Collected material:
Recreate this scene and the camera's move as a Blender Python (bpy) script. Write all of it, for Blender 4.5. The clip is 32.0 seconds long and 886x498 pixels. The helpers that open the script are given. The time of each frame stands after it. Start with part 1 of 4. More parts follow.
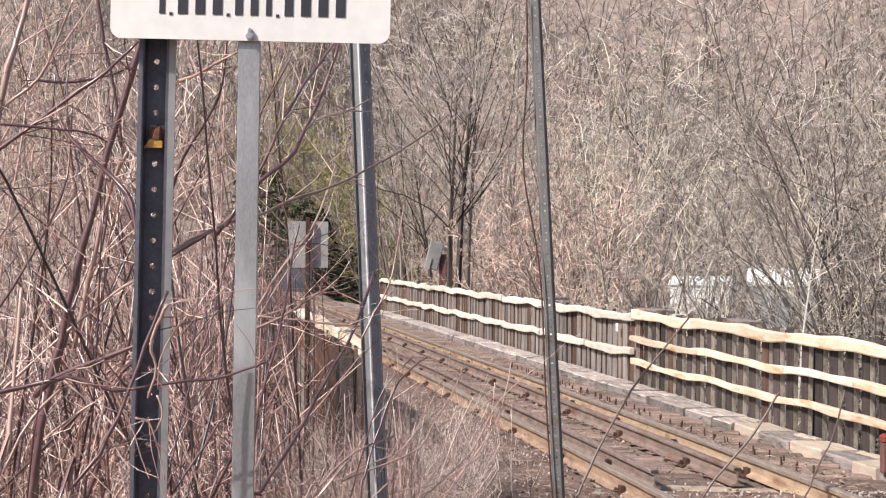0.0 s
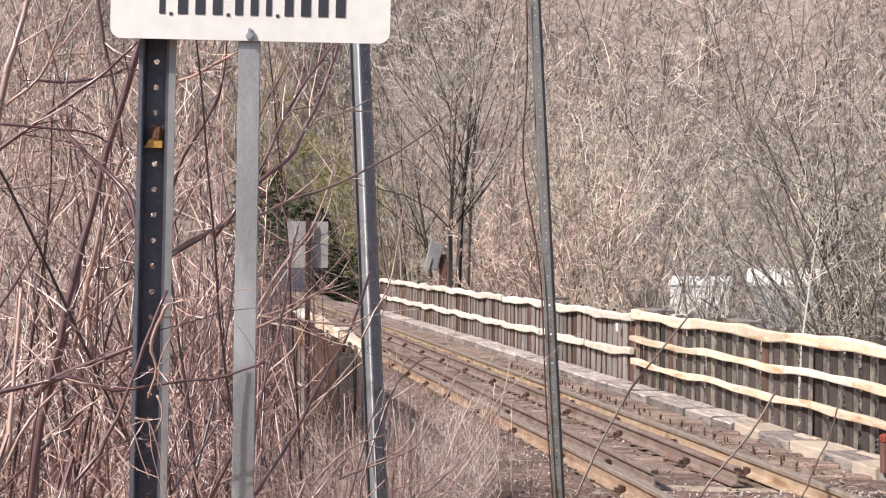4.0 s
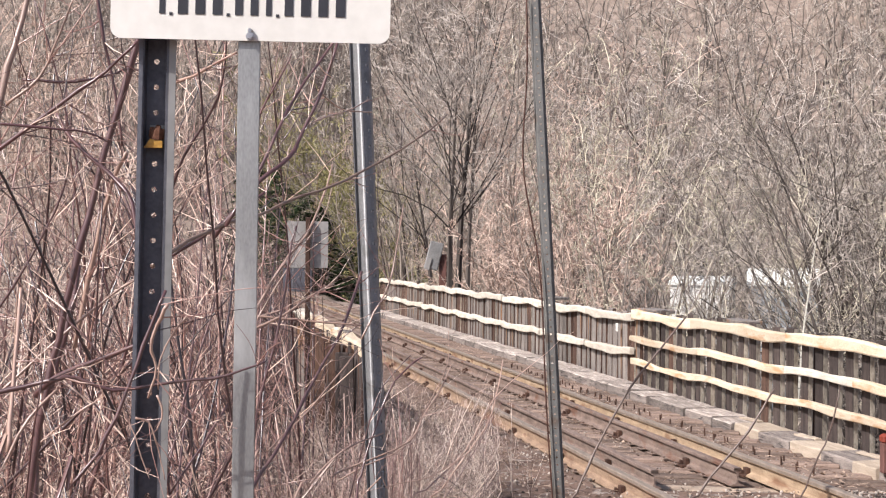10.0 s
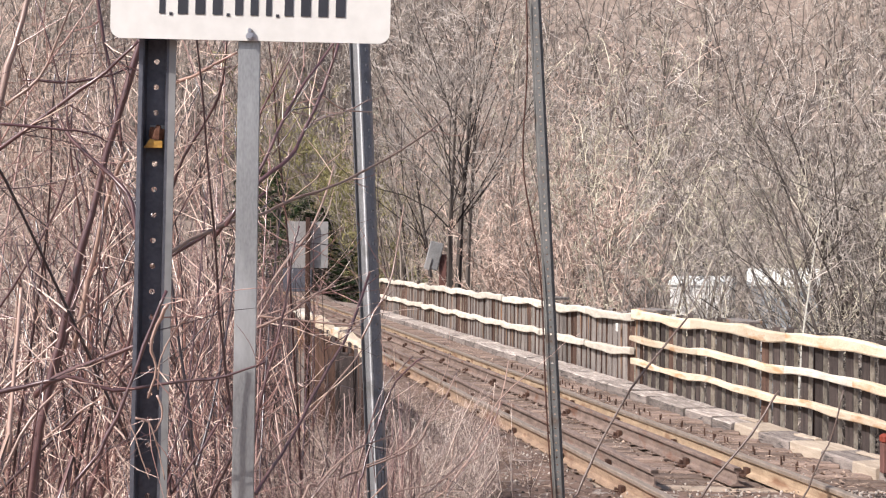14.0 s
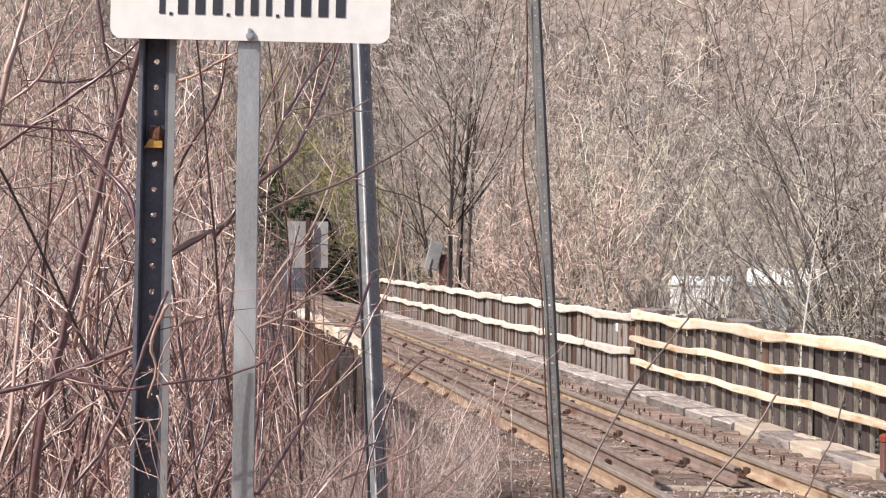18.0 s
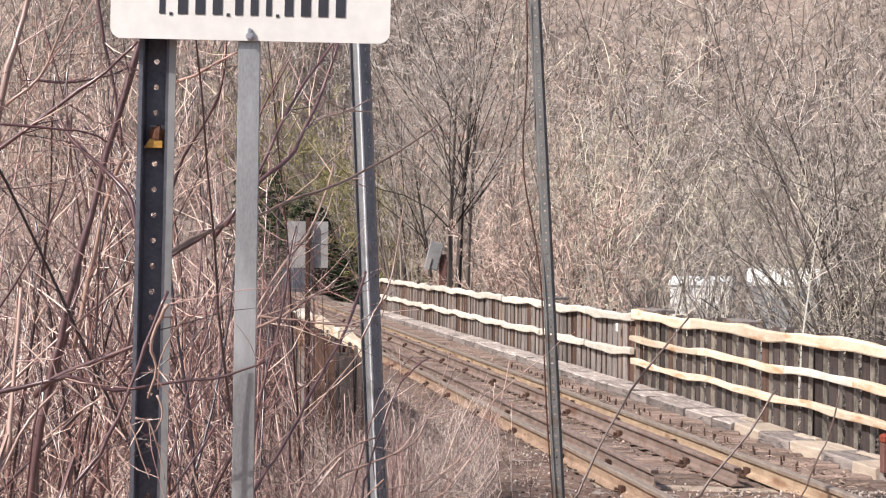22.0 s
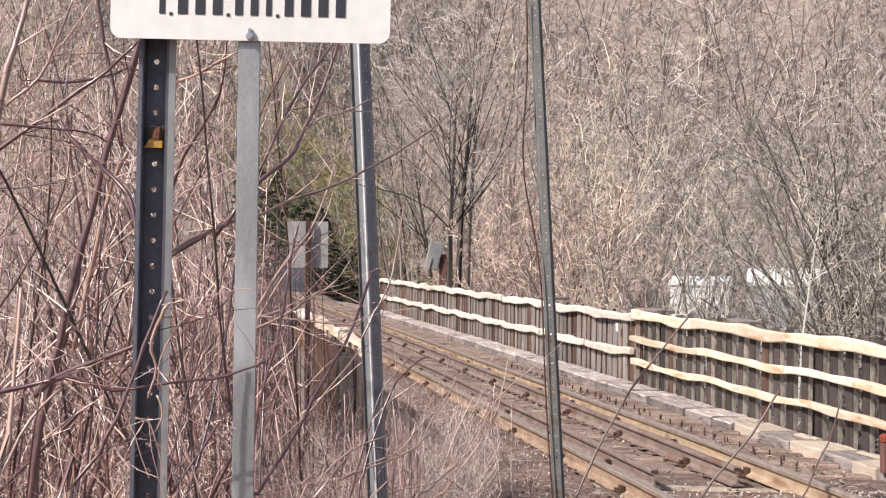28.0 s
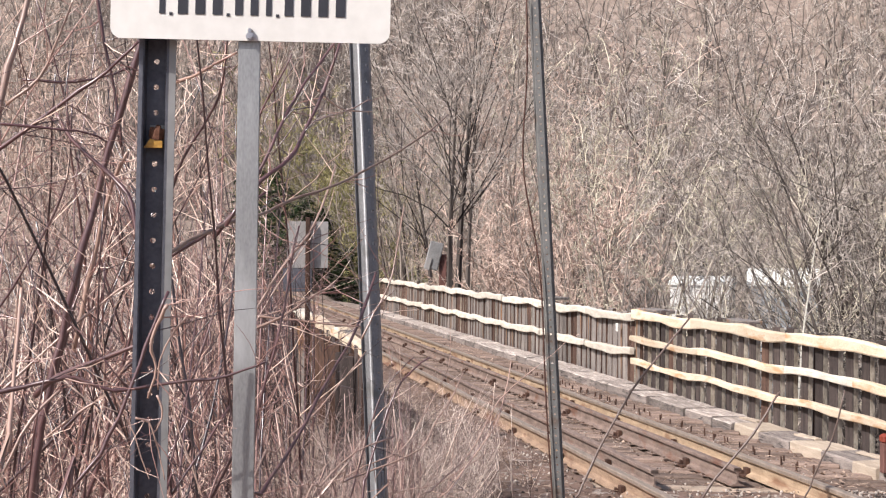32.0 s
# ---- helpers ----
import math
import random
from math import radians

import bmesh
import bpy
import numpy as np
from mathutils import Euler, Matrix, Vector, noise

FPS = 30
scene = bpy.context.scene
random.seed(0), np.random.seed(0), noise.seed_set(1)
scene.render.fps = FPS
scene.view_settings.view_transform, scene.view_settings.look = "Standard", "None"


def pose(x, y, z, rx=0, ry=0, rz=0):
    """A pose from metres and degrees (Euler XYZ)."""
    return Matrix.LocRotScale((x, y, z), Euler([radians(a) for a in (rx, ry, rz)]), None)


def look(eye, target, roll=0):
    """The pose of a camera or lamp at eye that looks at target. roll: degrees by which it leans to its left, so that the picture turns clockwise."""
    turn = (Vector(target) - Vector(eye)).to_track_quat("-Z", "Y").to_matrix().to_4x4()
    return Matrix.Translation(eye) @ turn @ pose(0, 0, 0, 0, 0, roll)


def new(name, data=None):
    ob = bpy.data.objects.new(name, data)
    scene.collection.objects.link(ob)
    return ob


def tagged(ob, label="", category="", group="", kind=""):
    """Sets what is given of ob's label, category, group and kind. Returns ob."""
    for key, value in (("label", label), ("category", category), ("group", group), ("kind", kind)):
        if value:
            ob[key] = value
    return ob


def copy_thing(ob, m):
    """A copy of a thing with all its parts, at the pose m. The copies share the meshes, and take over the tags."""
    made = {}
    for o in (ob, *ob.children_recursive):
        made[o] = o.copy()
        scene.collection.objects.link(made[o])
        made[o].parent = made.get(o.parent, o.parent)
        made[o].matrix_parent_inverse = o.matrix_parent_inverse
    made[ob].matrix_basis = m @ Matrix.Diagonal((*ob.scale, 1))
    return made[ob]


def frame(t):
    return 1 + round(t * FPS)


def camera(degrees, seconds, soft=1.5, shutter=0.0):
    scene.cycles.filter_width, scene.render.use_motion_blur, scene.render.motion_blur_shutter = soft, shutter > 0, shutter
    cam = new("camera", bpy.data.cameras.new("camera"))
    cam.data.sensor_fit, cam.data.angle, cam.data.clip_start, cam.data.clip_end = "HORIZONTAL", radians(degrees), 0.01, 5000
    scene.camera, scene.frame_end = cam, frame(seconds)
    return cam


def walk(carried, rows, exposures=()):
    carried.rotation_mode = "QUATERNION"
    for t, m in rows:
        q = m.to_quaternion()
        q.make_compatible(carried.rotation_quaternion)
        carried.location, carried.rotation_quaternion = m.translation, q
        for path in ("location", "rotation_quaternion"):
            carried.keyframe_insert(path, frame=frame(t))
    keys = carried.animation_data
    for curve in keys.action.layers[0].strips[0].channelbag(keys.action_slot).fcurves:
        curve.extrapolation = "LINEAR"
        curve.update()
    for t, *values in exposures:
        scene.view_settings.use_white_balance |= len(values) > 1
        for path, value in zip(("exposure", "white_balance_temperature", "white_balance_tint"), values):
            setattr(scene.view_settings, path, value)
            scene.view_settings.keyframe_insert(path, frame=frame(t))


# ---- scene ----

Stated exercise:
With the first line being the one containing "radians(degrees), 0.01, 5000" and the last line the one containing "for t, m in", transcribe exactly the lines above that fall in that range.

Final answer:
    cam.data.sensor_fit, cam.data.angle, cam.data.clip_start, cam.data.clip_end = "HORIZONTAL", radians(degrees), 0.01, 5000
    scene.camera, scene.frame_end = cam, frame(seconds)
    return cam


def walk(carried, rows, exposures=()):
    carried.rotation_mode = "QUATERNION"
    for t, m in rows:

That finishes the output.